September 5, 2017
A recent Law 360 story by Matt Chiappardi, “C&J Energy Blasts $5M Legal Fee Bid in Merger Suit,” reports that C&J Energy Services Inc. blasted a $5 million fee request from a shareholder who unsuccessfully challenged a $2.9 billion merger with Nabors Industries Ltd. in Delaware Chancery Court, arguing the suit did not result in any corporate benefit and the bid would be squelched anyway due to C&J’s prior bankruptcy.
The suing shareholder — The City of Miami General Employees’ and Sanitation Employees’ Retirement Trust, whose case was thrown out by the Chancery Court a year ago — pushed for the fee award in July, arguing its lawsuit spurred a $250 million reduction in the cash price C&J paid Nabors as part of the deal, a “massive cash reduction” that benefited C&J stockholders.
But C&J counters that the lawsuit had no effect, arguing the action was essentially dormant when the price reduction took place and was eventually tossed by the Chancery Court in a decision upheld by the Delaware Supreme Court in March.
“There is absolutely no support for plaintiff’s theory that its lawsuit spooked C&J’s directors into asking for the price reduction to whitewash their alleged breaches of fiduciary duties,” C&J said in its objection to the proposed fee award. “During the entire time that the C&J board was pursuing the price reduction, plaintiff’s lawsuit was on life support.” C&J also argues that the Chancery Court need not even consider the merits of the fee bid, contending that it is essentially a prepetition claim in its bankruptcy case initiated in 2016 in the Southern District of Texas.
The fee request is a claim from 2015, and the suing shareholder never filed a proof of claim in the Chapter 11 case, only a statement and reservation of rights that it was not objecting to the company’s plan because the exit strategy wouldn’t affect the action against nondebtor directors in Delaware, C&J said in its objection.

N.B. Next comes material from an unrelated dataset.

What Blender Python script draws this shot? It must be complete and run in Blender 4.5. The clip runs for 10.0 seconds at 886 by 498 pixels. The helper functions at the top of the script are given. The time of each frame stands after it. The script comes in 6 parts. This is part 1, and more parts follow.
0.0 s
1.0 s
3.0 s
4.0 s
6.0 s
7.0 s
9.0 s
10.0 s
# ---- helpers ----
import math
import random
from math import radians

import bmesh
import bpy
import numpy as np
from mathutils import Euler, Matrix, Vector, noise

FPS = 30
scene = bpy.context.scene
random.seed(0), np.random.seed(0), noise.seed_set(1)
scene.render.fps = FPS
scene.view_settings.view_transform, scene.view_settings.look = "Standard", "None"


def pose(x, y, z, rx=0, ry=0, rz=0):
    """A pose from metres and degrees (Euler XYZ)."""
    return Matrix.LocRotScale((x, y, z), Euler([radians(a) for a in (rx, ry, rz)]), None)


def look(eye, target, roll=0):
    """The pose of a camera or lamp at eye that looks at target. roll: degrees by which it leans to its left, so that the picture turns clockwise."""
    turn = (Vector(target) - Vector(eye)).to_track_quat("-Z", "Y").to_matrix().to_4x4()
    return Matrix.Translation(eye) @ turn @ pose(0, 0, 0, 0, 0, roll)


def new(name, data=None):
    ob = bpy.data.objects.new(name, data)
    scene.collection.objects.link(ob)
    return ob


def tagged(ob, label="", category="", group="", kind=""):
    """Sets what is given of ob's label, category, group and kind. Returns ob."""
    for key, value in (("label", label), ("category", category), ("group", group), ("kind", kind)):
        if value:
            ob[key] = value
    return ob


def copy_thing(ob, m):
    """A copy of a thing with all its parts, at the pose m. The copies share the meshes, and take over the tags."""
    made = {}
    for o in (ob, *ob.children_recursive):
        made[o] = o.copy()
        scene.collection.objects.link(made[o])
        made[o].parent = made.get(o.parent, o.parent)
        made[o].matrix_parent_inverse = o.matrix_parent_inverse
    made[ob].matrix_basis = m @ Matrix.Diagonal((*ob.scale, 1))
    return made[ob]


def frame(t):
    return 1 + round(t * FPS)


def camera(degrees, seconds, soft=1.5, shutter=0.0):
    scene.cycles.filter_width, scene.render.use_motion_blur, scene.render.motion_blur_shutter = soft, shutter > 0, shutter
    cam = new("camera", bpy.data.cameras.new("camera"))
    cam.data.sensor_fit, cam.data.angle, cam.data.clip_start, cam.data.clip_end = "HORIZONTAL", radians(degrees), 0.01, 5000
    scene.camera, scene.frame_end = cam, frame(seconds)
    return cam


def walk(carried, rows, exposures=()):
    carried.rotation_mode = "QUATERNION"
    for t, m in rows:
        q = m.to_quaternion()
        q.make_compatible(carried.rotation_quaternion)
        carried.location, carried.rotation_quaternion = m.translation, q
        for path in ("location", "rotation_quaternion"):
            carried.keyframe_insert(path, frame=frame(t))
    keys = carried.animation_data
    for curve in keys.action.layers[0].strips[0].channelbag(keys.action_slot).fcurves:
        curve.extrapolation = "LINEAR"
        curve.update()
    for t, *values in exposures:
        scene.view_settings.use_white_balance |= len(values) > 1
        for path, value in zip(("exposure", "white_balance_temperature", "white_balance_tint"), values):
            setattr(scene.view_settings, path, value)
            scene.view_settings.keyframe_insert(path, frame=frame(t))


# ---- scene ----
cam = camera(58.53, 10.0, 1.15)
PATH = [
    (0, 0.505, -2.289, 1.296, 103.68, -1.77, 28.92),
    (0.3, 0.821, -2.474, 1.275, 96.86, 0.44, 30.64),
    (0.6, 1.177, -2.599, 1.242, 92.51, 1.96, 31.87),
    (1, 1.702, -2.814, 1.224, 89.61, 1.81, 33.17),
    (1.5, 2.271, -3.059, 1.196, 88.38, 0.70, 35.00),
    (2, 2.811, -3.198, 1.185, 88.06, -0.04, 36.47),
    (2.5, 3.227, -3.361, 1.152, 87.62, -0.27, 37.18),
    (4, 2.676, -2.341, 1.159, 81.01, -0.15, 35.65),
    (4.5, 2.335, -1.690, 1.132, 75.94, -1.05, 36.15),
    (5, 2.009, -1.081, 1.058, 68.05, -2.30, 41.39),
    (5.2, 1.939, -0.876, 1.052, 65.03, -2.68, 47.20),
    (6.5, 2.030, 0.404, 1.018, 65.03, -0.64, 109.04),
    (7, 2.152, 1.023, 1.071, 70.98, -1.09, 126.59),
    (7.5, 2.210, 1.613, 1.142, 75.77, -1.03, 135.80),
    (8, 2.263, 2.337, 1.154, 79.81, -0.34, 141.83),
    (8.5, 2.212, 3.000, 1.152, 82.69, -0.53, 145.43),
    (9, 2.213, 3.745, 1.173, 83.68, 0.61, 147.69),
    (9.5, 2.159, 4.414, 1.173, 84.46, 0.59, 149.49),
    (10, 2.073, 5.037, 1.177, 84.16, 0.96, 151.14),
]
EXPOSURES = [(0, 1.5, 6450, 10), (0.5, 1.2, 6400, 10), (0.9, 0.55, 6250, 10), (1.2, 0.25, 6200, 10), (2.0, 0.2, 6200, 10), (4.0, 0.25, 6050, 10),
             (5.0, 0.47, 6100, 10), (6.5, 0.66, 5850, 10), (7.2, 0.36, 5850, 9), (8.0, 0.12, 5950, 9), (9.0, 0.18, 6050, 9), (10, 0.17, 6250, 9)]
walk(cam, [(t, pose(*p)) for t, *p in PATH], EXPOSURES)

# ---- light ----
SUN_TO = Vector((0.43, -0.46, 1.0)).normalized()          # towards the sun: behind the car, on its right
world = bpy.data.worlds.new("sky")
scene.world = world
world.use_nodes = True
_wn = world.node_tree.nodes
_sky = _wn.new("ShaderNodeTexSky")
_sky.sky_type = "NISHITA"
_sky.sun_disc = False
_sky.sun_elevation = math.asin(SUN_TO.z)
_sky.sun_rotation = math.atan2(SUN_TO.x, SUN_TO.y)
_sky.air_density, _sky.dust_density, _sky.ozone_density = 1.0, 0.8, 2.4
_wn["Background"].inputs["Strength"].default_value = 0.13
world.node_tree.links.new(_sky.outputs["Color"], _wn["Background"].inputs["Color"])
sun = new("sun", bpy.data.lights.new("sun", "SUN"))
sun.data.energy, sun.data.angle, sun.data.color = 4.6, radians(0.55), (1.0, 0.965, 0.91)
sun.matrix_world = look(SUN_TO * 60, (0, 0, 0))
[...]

But the party from whom the suing shareholder is seeking the fee award in the Chancery Court is the debtor, which has since emerged from Chapter 11 in January, C&J argues. C&J completed its $2.9 billion merger with Nabors in 2015, with Nabors receiving about $688 million in cash and retaining 55 percent of the equity in the newly formed company. The overall cost of the deal to C&J was scaled back by $250 million at one point for reasons that were said to reflect energy market weakening and a need to shore up stockholder support, according to court records.
The case is City of Miami General Employees' and Sanitation Employees' Retirement Trust v. C&J Energy Services Inc. et al., case number 9980, in the Delaware Court of Chancery.